Design a secrets rotation system for a microservices fleet to eliminate long-lived static credentials.
Key Talking Points
- ✓Central secrets manager (HashiCorp Vault, AWS Secrets Manager, GCP Secret Manager) is the single source of truth. Services fetch credentials at startup and on rotation events — never bake them into images or env files.
- ✓Dynamic secrets (preferred for DB credentials): the secrets manager issues short-lived, per-service credentials on demand (e.g. Vault Database Engine creates a temporary DB user valid for 1 hour). When it expires, the service fetches a fresh one. No manual rotation needed; a leaked cred is already expired.
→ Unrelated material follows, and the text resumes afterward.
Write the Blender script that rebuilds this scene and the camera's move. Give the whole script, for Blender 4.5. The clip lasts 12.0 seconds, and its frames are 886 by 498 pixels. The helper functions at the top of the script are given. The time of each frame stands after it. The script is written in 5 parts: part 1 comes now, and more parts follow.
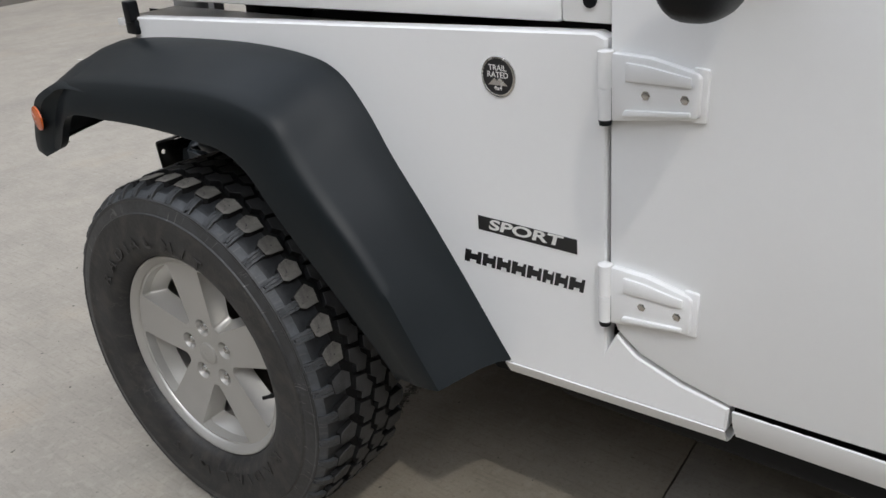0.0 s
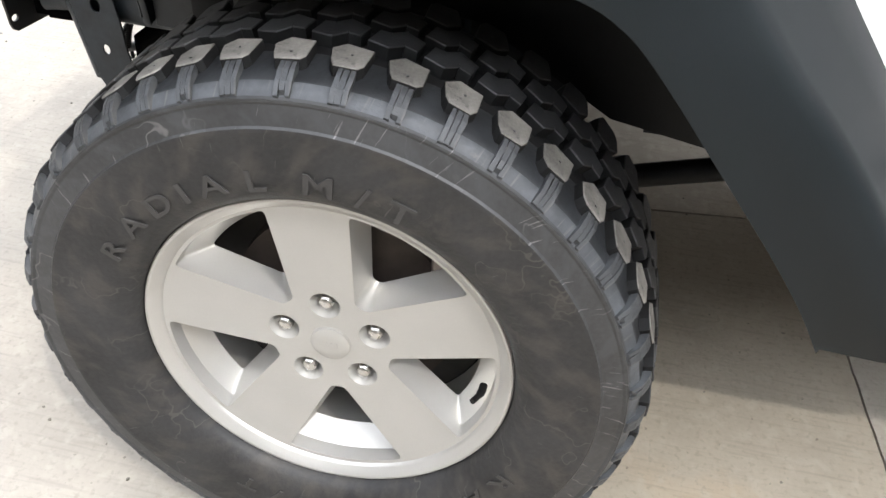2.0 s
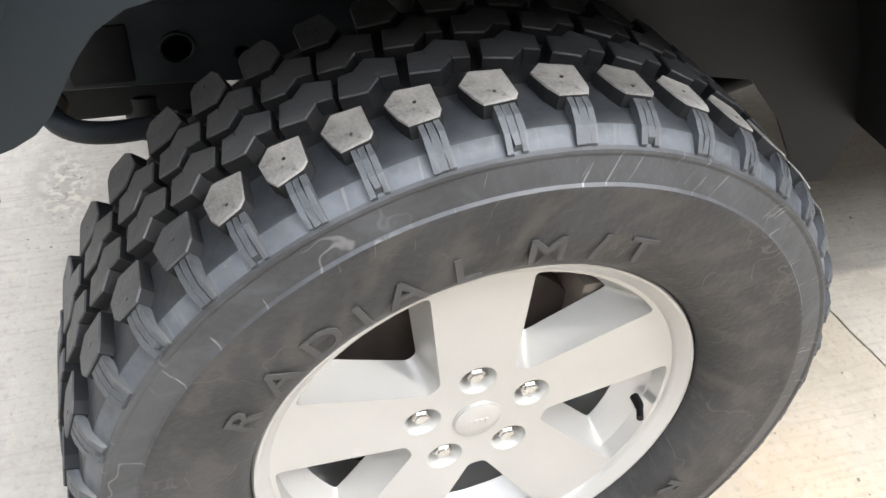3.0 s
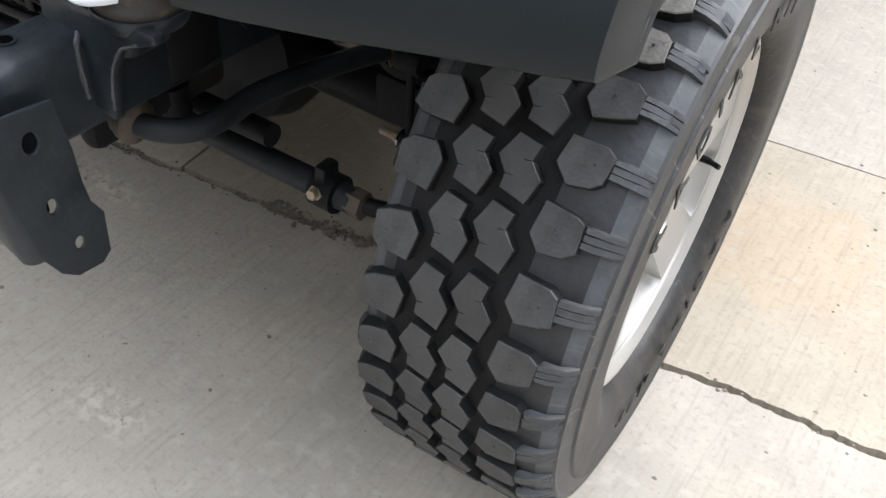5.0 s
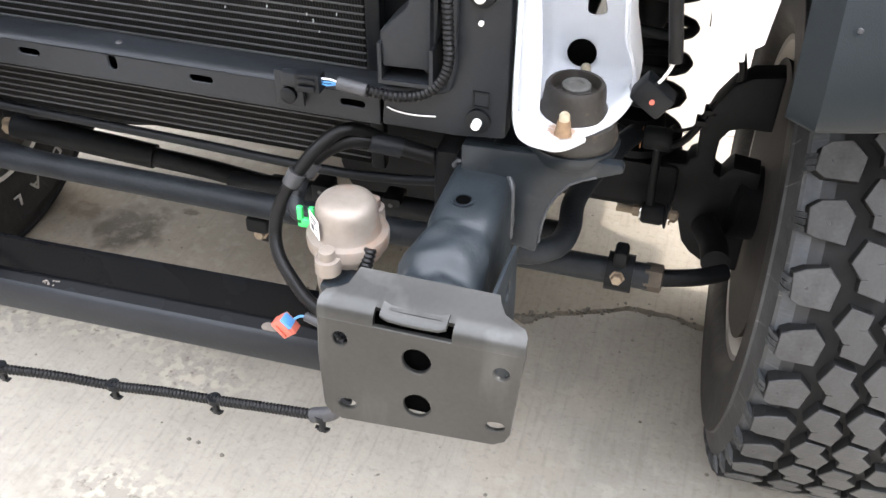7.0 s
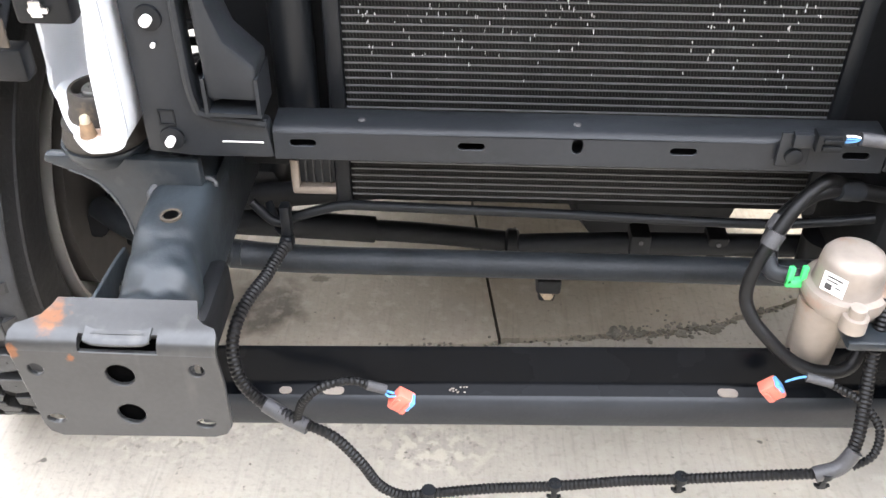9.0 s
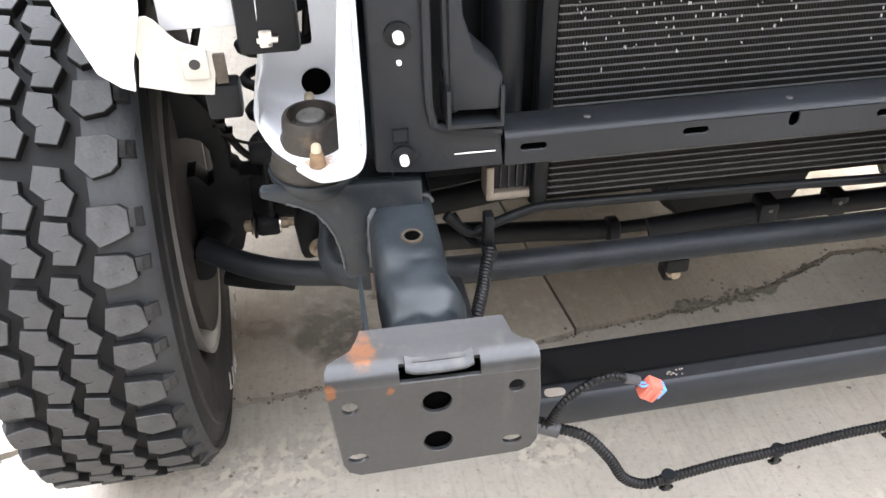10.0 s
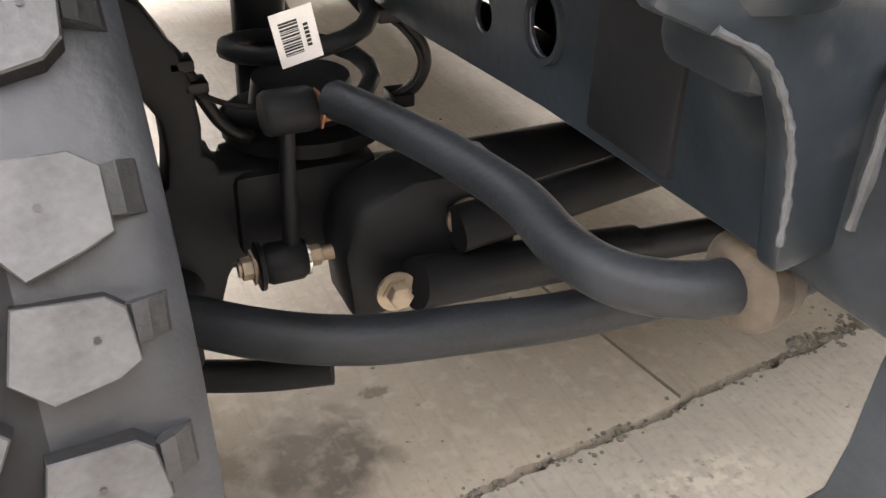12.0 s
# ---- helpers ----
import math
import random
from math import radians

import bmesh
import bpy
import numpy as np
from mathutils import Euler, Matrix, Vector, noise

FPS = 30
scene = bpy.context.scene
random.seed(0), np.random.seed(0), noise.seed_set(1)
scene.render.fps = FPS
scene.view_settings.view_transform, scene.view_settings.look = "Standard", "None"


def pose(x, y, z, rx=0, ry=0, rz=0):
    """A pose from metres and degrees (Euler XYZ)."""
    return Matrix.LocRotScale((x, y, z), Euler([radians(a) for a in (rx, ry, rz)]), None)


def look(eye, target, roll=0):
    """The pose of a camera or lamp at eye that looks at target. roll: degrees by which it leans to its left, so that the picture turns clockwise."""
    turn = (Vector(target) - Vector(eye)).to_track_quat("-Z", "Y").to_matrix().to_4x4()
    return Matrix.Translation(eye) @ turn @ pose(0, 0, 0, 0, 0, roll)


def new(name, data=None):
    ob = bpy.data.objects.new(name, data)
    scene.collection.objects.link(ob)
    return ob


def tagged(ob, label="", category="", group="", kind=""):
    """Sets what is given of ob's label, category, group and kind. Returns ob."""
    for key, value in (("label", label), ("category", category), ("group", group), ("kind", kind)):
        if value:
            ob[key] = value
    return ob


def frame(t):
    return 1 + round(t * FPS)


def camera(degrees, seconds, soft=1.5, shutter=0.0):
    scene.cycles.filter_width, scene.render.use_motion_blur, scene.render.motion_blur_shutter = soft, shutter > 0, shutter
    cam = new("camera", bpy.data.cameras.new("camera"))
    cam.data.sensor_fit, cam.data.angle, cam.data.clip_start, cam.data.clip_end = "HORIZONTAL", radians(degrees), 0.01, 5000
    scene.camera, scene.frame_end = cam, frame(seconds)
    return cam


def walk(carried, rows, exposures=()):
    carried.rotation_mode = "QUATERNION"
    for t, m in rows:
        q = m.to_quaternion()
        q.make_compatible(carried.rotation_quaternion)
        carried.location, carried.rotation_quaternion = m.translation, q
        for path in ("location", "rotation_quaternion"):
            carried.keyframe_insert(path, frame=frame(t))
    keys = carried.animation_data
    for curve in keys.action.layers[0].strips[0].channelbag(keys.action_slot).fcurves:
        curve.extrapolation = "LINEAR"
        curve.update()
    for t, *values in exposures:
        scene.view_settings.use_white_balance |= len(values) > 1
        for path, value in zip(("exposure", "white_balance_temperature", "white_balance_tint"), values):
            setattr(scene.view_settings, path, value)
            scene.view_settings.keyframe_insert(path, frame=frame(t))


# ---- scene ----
cam = camera(52.5, 12.0)
PATH = [
    (0, (-1.826, -1.527, 1.377), (-0.458, -0.329, 0.544), -4.7),
    (0.3, (-1.818, -1.25, 1.37), (-0.443, -0.079, 0.512), -4.6),
    (0.5, (-1.781, -1.077, 1.34), (-0.421, 0.057, 0.41), -4.4),
    (1, (-1.675, -0.706, 1.288), (-0.329, 0.244, 0.154), -3.3),
    (1.5, (-1.652, -0.468, 1.231), (-0.202, 0.172, 0.011), 0.1),
    (2, (-1.661, -0.31, 1.208), (-0.135, 0.018, -0.042), 2.5),
    (2.5, (-1.569, -0.062, 1.179), (-0.04, -0.056, -0.11), 2.0),
    (3, (-1.436, 0.241, 1.151), (-0.019, -0.251, -0.173), 4.6),
    (3.2, (-1.419, 0.339, 1.142), (-0.065, -0.311, -0.178), 5.5),
    (4.8, (-1.16, 0.835, 1.07), (-0.387, -0.416, -0.286), 6.5),
    (5, (-1.107, 0.911, 1.093), (-0.36, -0.376, -0.243), 5.8),
    (5.5, (-0.975, 1.066, 1.145), (-0.239, -0.289, -0.128), 3.2),
    (6, (-0.837, 1.126, 1.134), (-0.131, -0.279, -0.102), 0.9),
    (6.5, (-0.708, 1.171, 1.145), (-0.099, -0.279, -0.091), 0.7),
    (6.7, (-0.653, 1.175, 1.143), (-0.112, -0.301, -0.093), 0.9),
    (8.3, (-0.149, 1.22, 1.163), (0.013, -0.358, -0.056), -1.1),
    (8.5, (-0.06, 1.21, 1.165), (0.072, -0.364, -0.061), -0.4),
    (9, (0.105, 1.21, 1.176), (0.156, -0.363, -0.058), 0.4),
    (9.5, (0.307, 1.239, 1.182), (0.199, -0.346, -0.032), -0.4),
    (10, (0.462, 1.19, 1.171), (0.238, -0.376, -0.052), -1.2),
    (10.5, (0.58, 1.034, 1.112), (0.196, -0.461, -0.159), 0.5),
    (11, (0.652, 0.912, 1.064), (0.074, -0.454, -0.278), 3.8),
    (11.2, (0.687, 0.842, 1.03), (0.023, -0.466, -0.33), 5.3),
    (11.5, (0.703, 0.764, 0.941), (-0.015, -0.544, -0.392), 5.4),
    (11.8, (0.709, 0.695, 0.823), (-0.012, -0.731, -0.38), 3.4),
    (12, (0.7, 0.67, 0.757), (-0.02, -0.887, -0.272), 1.4),
]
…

- ✓For static secrets that can't be dynamic (third-party API keys): automate rotation via the vendor's API (where available) and notify all services via a pub/sub notification (SNS, Vault lease renewal). Services must handle hot-reload of credentials without restart.
- ✓Graceful rotation (two-phase): (1) generate new credential and distribute it; (2) after a grace period (verify new cred works), revoke the old one. This avoids a window where no valid credential exists.
- ✓Service identity for fetching secrets: use platform identity (Kubernetes ServiceAccount + Vault Kubernetes auth, or EC2 IAM instance role) so services prove who they are without a bootstrap secret.
- ✓TLS cert rotation: use cert-manager (Kubernetes) or AWS ACM with auto-renew. Short-lived certs (90 days, as with Let's Encrypt) force frequent rotation by design.
- ✓Audit every secret access and rotation event. Alert on unexpected access patterns (a service reading another service's secret).
- ✓Break-glass: maintain an emergency procedure for manual access with mandatory review and short TTL.
Secrets rotation removes the risk of long-lived credentials being silently compromised and used indefinitely. The design challenge is rotating without downtime and ensuring services always have a valid credential.